Increasing the federal gas tax to shore up the nation's bridges will not make American drivers safer. But better planning and prioritization of existing transportation funds could. The Transportation Dept. spends about $60 billion per year, and the federal Highway Trust Fund takes in about $40 billion from current gas taxes. There is plenty of money in this $100 billion pot to fund bridge maintenance.
The current national debate proves one thing: Policymakers know how to spend our money, but they have no idea how to invest it.

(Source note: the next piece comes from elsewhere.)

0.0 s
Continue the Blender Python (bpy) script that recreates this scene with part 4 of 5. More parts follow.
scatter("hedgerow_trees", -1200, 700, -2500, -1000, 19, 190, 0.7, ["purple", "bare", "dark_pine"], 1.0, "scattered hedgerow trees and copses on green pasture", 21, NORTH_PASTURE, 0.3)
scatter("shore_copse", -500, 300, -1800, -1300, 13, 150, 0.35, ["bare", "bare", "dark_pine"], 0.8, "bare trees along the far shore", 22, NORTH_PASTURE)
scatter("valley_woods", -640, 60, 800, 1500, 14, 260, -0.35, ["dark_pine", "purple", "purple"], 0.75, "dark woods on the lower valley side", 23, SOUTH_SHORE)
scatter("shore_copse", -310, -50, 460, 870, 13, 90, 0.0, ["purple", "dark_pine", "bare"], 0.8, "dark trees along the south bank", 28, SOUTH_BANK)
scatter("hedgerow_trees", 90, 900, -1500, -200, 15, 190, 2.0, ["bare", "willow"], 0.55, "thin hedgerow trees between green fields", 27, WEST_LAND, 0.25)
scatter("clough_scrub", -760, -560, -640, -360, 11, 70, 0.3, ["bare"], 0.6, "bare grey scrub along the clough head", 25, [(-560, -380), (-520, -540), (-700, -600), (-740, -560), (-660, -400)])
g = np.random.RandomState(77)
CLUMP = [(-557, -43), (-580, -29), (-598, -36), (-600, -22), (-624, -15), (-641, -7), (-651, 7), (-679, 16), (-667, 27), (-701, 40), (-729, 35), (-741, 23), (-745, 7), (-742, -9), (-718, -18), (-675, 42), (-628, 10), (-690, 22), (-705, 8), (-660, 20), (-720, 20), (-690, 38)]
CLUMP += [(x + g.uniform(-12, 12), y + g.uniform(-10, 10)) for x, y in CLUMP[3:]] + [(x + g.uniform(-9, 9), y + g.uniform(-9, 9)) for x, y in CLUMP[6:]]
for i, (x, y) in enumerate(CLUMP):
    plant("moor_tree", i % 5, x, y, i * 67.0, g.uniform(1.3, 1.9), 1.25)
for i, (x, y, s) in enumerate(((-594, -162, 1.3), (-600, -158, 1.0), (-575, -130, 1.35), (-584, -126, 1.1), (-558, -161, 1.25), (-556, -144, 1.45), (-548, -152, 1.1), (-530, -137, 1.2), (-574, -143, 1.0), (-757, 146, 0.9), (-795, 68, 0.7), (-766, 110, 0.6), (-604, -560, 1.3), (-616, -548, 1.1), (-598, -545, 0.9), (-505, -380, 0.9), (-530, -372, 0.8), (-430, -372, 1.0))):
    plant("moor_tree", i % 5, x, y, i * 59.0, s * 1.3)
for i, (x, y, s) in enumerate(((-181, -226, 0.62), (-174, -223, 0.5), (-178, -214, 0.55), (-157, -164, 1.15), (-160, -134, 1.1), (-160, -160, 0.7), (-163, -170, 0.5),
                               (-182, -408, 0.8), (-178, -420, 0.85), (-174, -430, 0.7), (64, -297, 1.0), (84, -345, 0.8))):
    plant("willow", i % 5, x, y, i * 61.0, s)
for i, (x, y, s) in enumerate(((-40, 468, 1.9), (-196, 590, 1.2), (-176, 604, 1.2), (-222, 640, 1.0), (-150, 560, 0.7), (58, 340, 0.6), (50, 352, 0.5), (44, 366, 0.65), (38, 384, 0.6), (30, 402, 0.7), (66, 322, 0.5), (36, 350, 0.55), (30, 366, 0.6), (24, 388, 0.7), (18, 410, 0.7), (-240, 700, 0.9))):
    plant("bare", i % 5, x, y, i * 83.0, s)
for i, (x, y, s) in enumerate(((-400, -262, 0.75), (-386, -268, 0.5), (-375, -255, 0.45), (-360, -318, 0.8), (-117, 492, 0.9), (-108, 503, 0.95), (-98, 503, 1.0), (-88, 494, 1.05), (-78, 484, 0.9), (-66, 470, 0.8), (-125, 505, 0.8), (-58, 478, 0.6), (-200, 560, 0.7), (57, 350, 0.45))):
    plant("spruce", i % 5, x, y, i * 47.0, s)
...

Part of the Highway Trust Fund is dedicated to funding mass transit despite that transit has proven anything but a success in terms of cost-effectiveness or its ability to get cars off the road. We spend billions, for example, on light-rail projects that very few people use. Even when the highway funds are actually spent on roads, Congress finds a way to earmark money for useless projects like the "bridge to nowhere" in Alaska. Not surprisingly, Senator Ted Stevens (R-Alaska) is one of those calling for the tax increase.
State policymakers also bear responsibility. After all, every state has its own fuel tax, supposedly dedicated to road construction and maintenance.
Until policymakers prove themselves more responsible with the money we already make available to them, tax increases will not improve driver safety. The endless array of pork-barrel projects funded by todays gas tax revenues makes it obvious that money is not the problem; priority-setting is. If they act with more prudence, state and federal governments can keep bridges standing without a tax increase.
The Minnesota bridge collapse is a tragedy. But it should not be used as an excuse by spendthrift policymakers to ask for more money. Hand more revenue over and hope they get it right this time? No thank you.